## [Information provided]
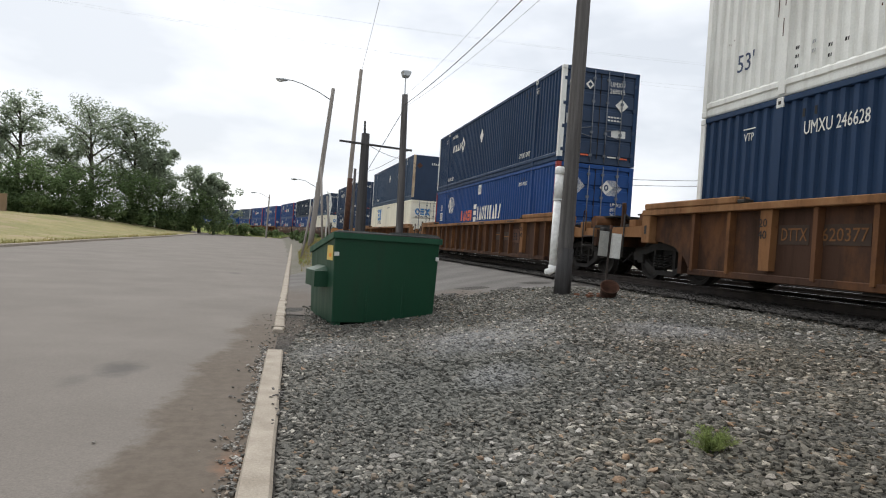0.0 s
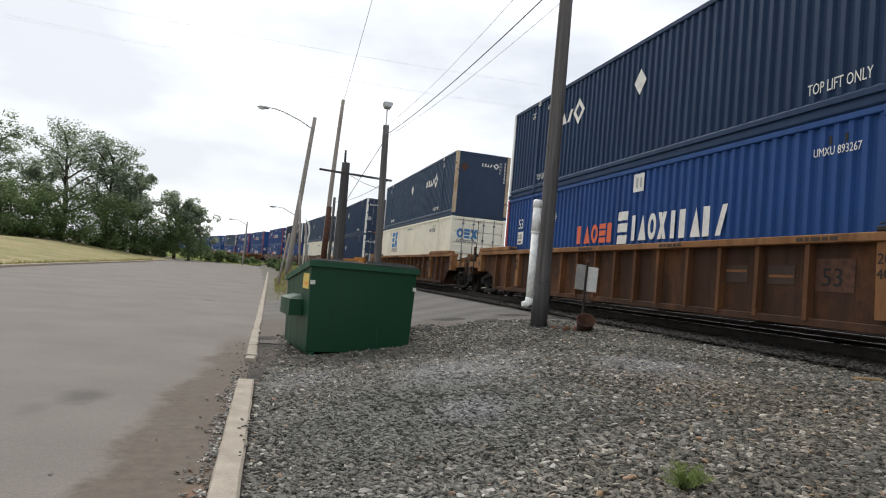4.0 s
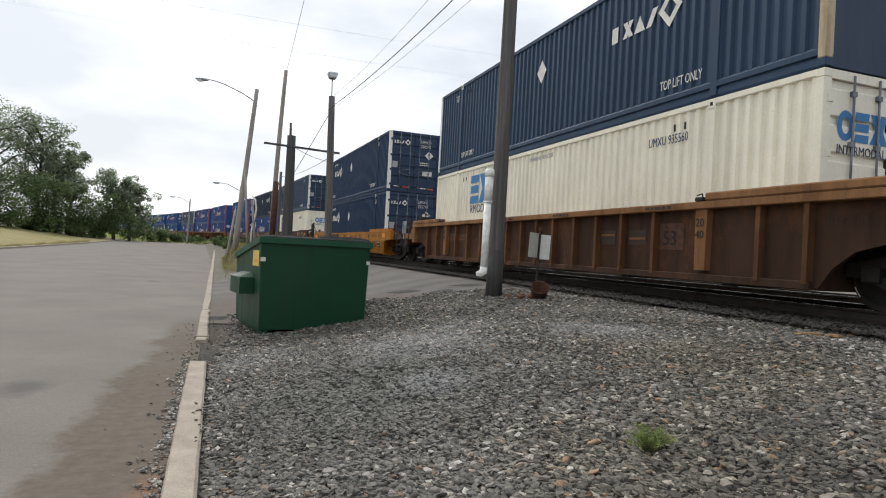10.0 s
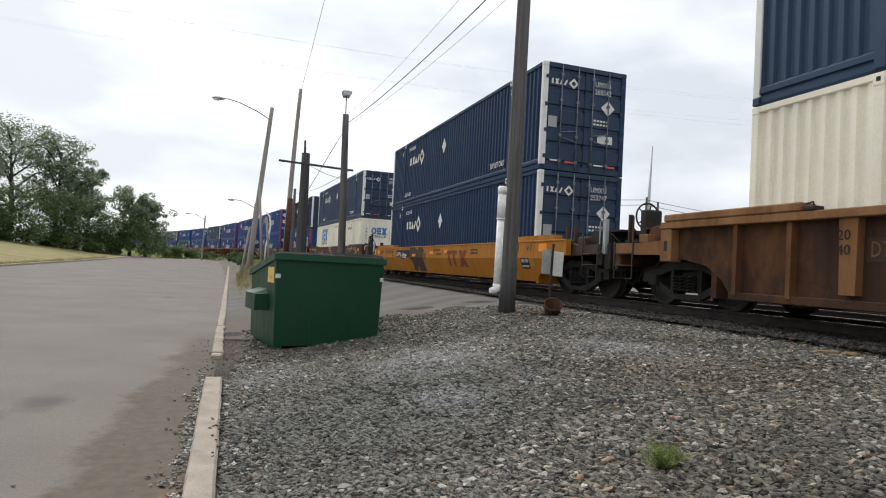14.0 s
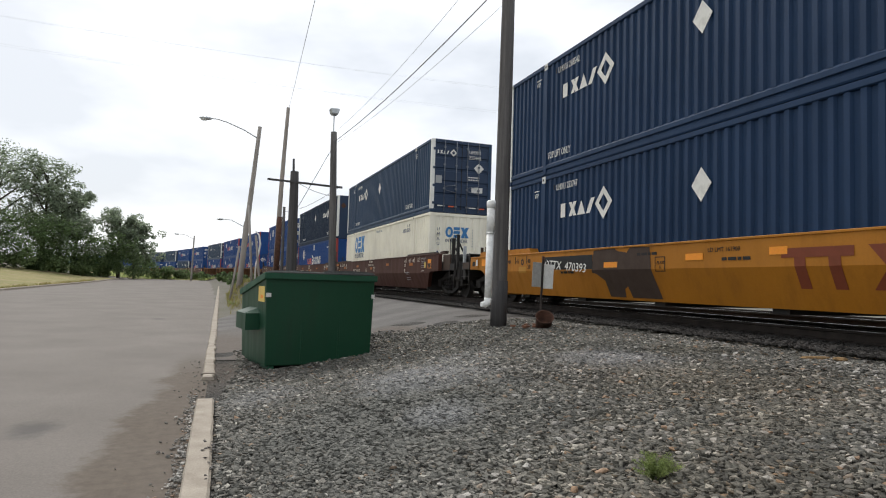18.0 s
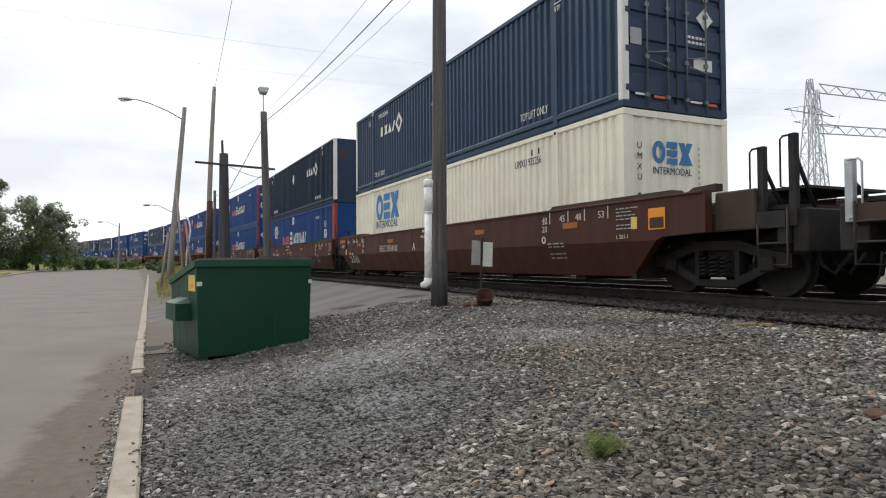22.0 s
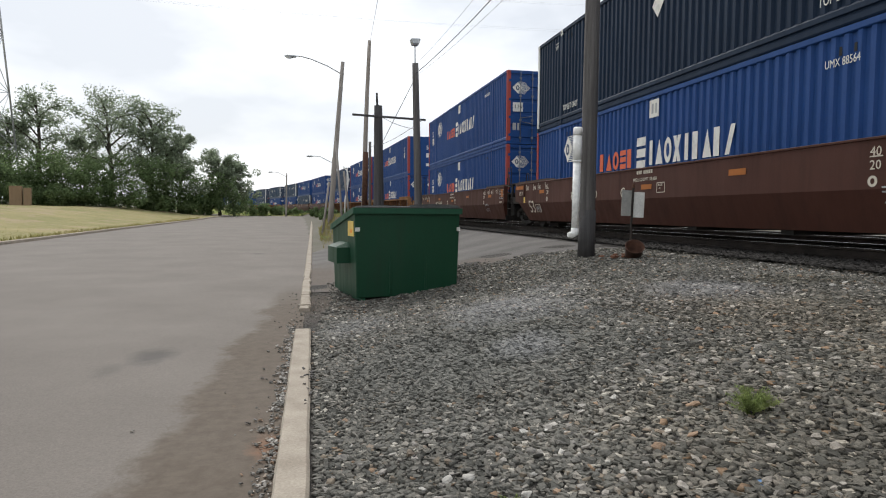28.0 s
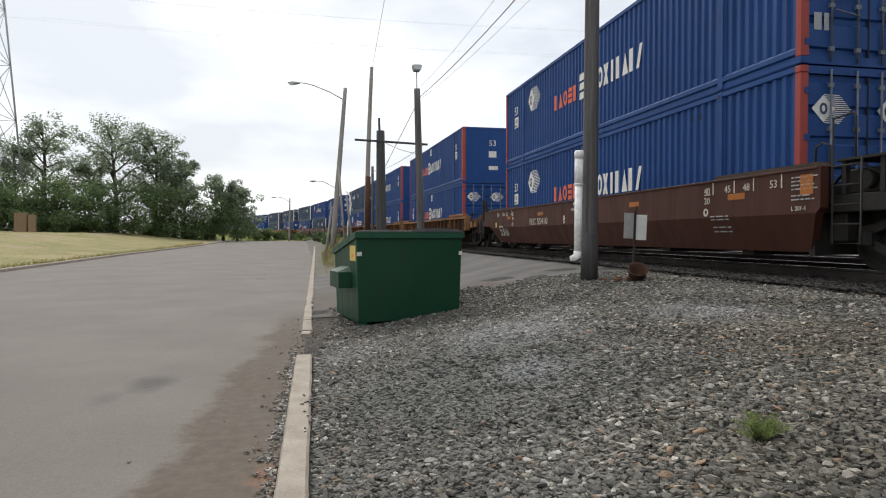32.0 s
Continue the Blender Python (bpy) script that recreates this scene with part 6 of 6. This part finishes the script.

## [Exercise brief]
Write out the listing word for word, omitting the pictures it holds.

## [Solution to this exercise]
0.0 s
4.0 s
10.0 s
14.0 s
18.0 s
22.0 s
28.0 s
32.0 s
Continue the Blender Python (bpy) script that recreates this scene with part 6 of 6. This part finishes the script.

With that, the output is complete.